STATED EXERCISE. Select all lines holding the word "script" from the entries that follow.

PROVIDED ENTRIES.
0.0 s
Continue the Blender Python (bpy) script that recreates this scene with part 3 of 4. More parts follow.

* * *

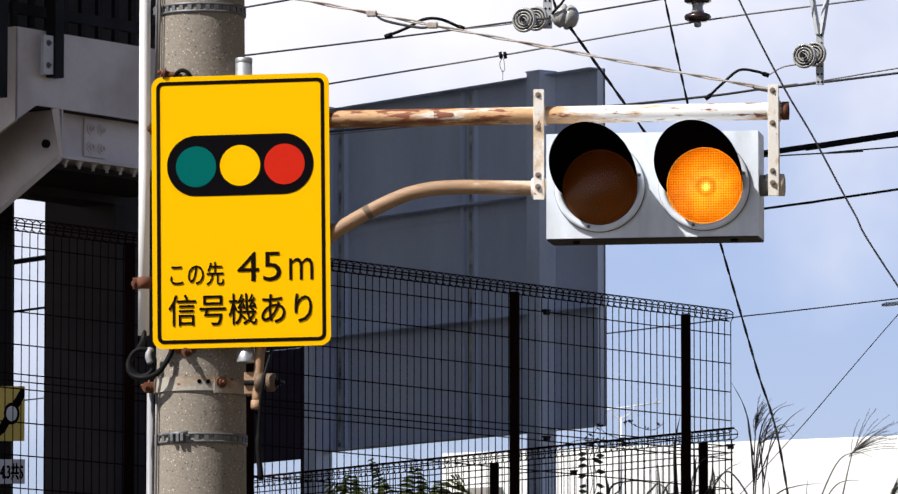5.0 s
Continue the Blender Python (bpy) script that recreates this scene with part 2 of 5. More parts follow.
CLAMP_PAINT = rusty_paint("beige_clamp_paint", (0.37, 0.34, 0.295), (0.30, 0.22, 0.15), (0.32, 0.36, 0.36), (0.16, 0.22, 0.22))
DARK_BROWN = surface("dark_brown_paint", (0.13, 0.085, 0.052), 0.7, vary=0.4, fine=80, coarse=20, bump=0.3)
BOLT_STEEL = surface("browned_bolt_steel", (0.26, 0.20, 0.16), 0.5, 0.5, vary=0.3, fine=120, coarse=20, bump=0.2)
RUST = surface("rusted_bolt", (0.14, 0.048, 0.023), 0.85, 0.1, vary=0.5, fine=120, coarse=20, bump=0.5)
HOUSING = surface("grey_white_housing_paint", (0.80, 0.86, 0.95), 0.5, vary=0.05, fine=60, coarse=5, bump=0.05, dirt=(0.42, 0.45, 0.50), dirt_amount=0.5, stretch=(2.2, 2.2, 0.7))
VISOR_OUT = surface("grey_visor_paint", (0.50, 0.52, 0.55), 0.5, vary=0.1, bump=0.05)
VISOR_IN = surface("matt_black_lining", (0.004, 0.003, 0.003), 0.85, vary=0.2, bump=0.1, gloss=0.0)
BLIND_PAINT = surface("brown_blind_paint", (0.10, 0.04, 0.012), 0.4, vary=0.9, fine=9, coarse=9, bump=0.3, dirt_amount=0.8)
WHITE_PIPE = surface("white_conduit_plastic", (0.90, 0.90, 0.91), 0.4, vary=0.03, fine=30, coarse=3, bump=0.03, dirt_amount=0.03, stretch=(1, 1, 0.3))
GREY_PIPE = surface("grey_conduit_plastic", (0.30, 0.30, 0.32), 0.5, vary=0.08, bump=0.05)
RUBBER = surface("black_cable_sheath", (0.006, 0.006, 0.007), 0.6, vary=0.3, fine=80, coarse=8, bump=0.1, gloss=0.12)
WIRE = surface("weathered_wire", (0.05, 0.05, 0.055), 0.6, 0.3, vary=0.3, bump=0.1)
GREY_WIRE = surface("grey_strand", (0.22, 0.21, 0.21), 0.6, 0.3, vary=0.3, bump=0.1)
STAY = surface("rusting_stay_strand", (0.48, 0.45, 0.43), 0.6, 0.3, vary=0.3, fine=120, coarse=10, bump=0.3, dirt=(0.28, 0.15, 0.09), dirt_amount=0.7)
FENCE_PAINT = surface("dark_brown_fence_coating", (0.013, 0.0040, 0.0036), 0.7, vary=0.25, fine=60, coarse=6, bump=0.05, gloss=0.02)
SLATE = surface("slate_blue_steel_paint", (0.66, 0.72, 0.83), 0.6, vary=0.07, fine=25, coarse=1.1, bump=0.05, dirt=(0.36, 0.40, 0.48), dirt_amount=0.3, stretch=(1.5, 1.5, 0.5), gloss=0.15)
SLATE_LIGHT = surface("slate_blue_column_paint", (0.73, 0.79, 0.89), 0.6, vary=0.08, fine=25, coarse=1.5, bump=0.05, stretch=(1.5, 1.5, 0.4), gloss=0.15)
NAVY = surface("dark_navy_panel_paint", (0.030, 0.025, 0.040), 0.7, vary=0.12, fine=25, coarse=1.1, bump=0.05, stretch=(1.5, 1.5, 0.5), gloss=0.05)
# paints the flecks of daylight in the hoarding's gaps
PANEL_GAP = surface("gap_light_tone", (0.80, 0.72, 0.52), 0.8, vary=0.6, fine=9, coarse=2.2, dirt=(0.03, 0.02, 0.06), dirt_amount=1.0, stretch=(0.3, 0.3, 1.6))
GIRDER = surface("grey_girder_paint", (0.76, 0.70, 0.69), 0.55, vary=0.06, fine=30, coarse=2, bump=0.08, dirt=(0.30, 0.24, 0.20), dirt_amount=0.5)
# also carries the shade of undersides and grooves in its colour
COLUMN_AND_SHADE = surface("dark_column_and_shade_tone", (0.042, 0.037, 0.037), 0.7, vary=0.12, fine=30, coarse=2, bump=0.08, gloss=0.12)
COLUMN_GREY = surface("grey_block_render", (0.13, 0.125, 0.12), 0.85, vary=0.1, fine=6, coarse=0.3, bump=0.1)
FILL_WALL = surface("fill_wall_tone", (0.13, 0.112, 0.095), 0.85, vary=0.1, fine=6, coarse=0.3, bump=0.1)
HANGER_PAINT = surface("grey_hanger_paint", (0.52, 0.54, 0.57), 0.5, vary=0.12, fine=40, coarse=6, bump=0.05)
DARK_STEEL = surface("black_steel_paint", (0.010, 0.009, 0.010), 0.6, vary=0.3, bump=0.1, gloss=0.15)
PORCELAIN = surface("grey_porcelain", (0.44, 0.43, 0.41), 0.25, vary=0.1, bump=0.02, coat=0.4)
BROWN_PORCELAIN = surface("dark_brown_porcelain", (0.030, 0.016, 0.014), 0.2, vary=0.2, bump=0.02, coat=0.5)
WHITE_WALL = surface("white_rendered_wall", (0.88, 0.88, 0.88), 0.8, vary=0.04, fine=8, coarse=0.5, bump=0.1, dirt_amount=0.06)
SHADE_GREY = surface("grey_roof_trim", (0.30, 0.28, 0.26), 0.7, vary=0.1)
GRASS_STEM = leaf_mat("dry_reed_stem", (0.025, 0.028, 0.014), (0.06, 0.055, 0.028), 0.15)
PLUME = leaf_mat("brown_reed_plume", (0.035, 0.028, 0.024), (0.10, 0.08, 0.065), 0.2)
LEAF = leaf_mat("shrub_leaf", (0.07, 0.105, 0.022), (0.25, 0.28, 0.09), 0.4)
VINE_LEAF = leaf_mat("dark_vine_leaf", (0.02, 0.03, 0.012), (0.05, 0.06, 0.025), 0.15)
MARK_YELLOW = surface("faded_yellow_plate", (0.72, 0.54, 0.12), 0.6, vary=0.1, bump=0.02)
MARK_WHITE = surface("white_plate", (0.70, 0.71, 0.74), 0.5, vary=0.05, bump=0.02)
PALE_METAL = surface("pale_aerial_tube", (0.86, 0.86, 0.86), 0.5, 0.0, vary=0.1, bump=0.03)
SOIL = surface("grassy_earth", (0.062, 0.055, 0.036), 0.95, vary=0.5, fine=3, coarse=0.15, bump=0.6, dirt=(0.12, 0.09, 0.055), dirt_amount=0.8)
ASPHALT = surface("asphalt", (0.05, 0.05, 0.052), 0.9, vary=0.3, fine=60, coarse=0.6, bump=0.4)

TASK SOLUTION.
Continue the Blender Python (bpy) script that recreates this scene with part 3 of 4. More parts follow.
Continue the Blender Python (bpy) script that recreates this scene with part 2 of 5. More parts follow.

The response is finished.